Forged by a Repressive Childhood
Vietnamese church planting couple grew up in trying times as their fathers served time in political prisoner camps.Trac Huynh and his wife, Amy Nguyen, both moved to the U.S. a little over three decades ago as teenaged political refugees from Vietnam. They didn’t know each other in their homeland; they met in high school in Portland, Oregon.
Yet the couple share a similar heritage of growing up without their fathers, both starting at age 2. Trac’s father served as an officer in the South Vietnamese army, fighting alongside U.S. troops. When the communist North Vietnamese prevailed, Trac’s father, Quan, went to a prison camp for nine years. Amy’s father, Quang, also a South Vietnamese army officer, spent eight years incarcerated.
“We didn’t have a good childhood because our dads weren’t present,” recalls Amy, 49. “We faced poverty, discrimination, and with four siblings we tried everything to survive.” The family eked out a living as rice and potato farmers.
Trac and his three siblings faced comparable struggles. During his father’s detention, his mother, Kim Van Nguyen, worked at a cosmetic shop while raising four children.
“My dad was physically bad when he was released,” recalls Trac, 49. “It took a while to recover physically and mentally.” Quan is now 82 and living in Portland.
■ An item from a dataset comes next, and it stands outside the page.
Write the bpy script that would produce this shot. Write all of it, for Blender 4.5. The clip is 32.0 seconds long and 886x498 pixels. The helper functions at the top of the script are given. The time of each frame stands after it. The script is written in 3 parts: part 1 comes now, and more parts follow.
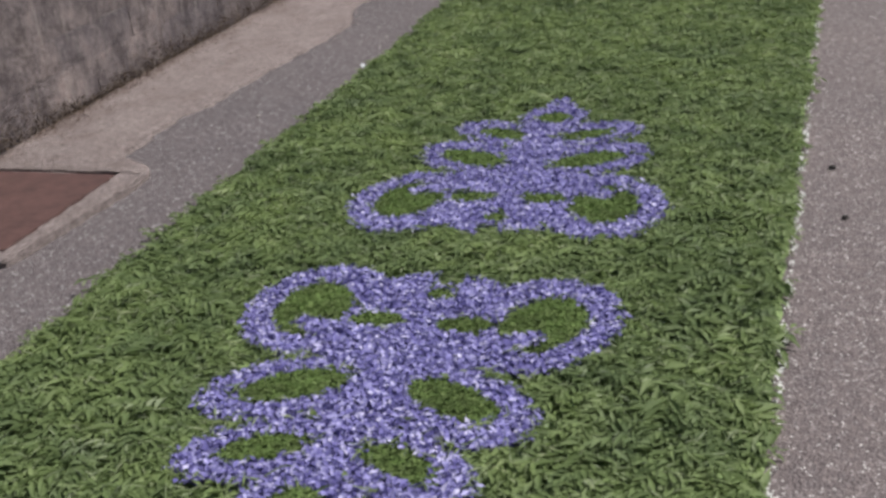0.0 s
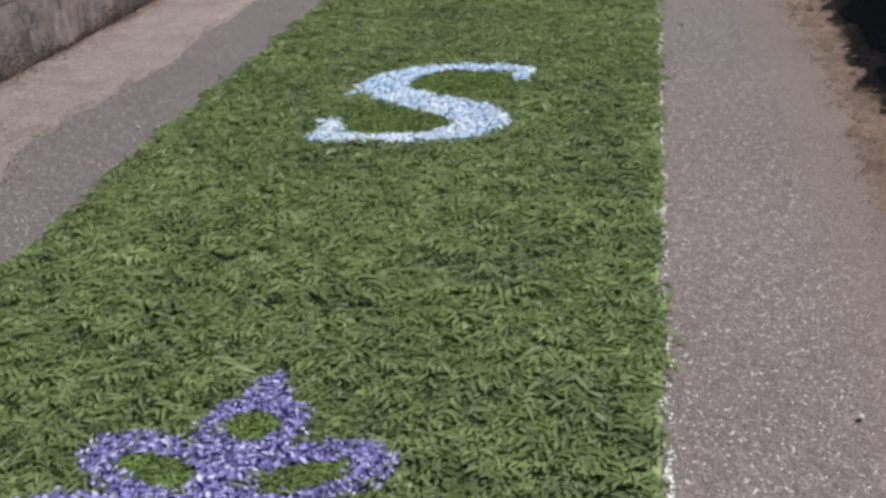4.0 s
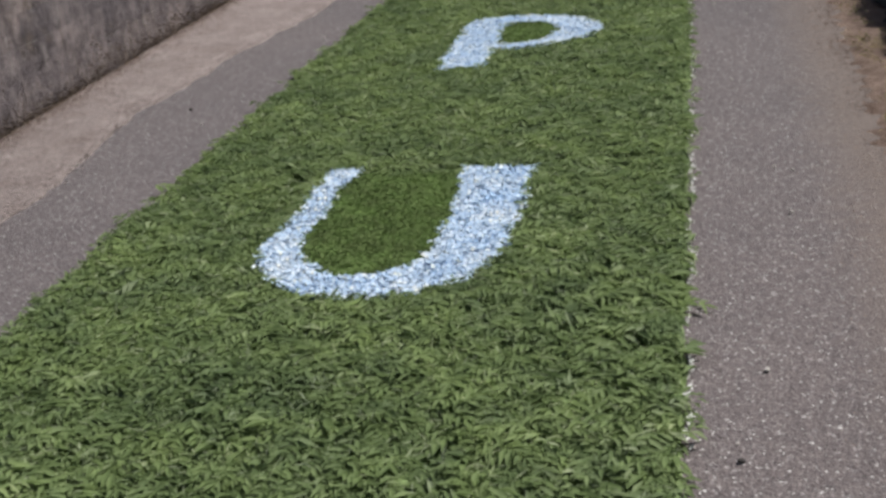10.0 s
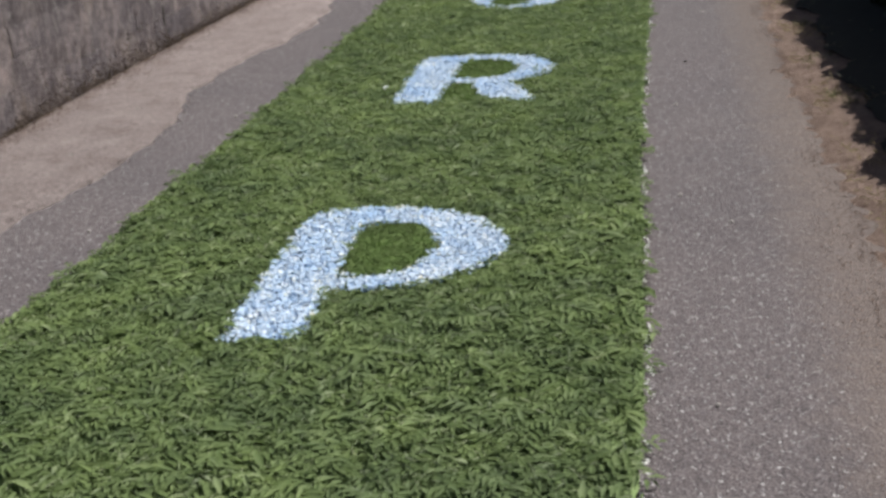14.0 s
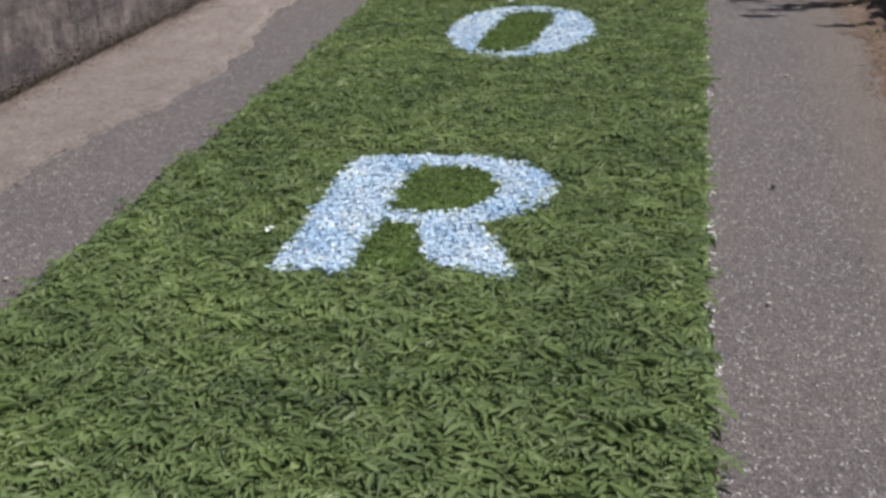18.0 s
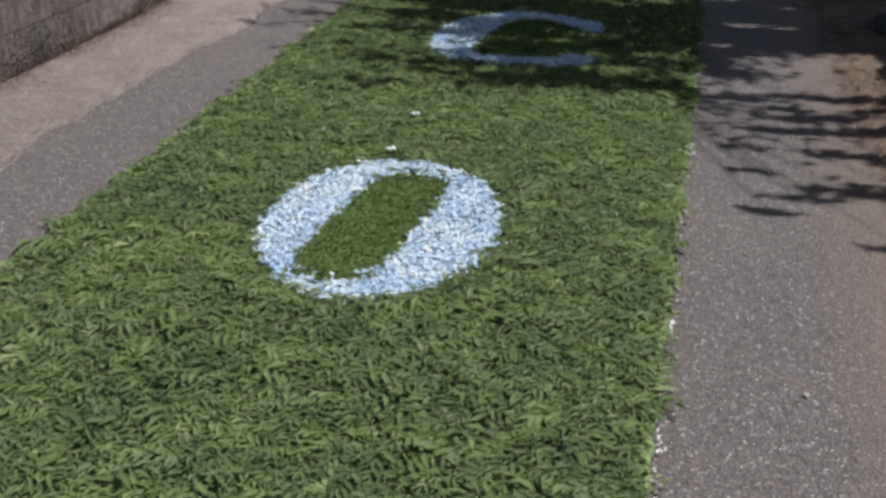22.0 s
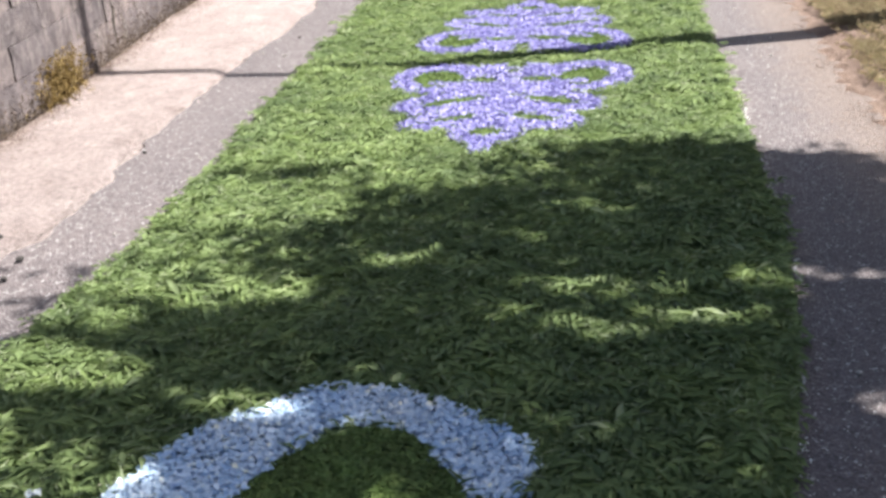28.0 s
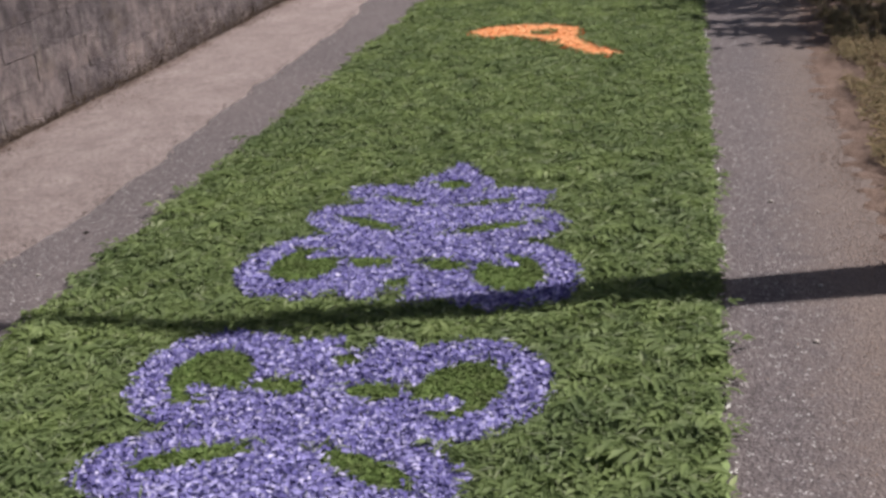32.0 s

At 17, Trac and Amy both accepted Jesus — as did their entire families — while still living in Vietnam. Amy lived in Da Nang and Trac in Saigon, now known as Ho Chi Minh City.
“My dad struggled until he met Jesus,” Amy remembers. “Then he became kind and calm.” Quang now is 82 and in good health in Portland.
An Assemblies of God church, Vietnamese Community Church in Portland, sponsored the family’s resettlement in America.
Trac and Amy wed in 2000, took Global University courses, and have been involved in various ministry roles. They are in the process of obtaining AG ministerial credentials and in March plan to launch Vietnamese Outreach Gospel Church in Portland.
“God called us to start a church for young families,” Trac says. Several relatives will be among the attendees and are part of the core team. Trac and Amy recently attended an AG Church Multiplication Network Launch Training event in the Seattle area.
“CMN helped a lot in giving fresh direction,” Trac says. “I love how they lay out the training and all the resources they give to help us out.”
Trac will be bivocational. He is a full-time supervisor of city bus drivers. Amy has been a stay-at-home mom to the couple’s two children, Tracy and Travis, both now in college.
Amy has wrestled with health challenges, including undergoing two kidney transplants. She is doing OK for now, but her countenance indicates nothing is amiss. She is a constant smiler.
“Amy has an amazing ability to lift people up in a natural way,” says Que N. Nguyen, president of the AG’s Vietnamese Fellowship, which comprises 15 churches. “She has the fit of genuinely seeing the goodness in people, regardless of their age or gender.”
Que can relate to Trac’s and Amy’s heritage as well. Que’s dad, Vy, fought alongside U.S. soldiers against the Viet Cong, went to a hard labor camp, and left a void in her life during childhood.
Yet such experiences build character and provide an ability to minister, according to Que, 48.
“Trac and Amy are very humble, they love God, are hardworking, and they love people,” says Que, who is pastor of Vietnamese Christian Center in Worcester, Massachusetts. “Their positivity is contagious.”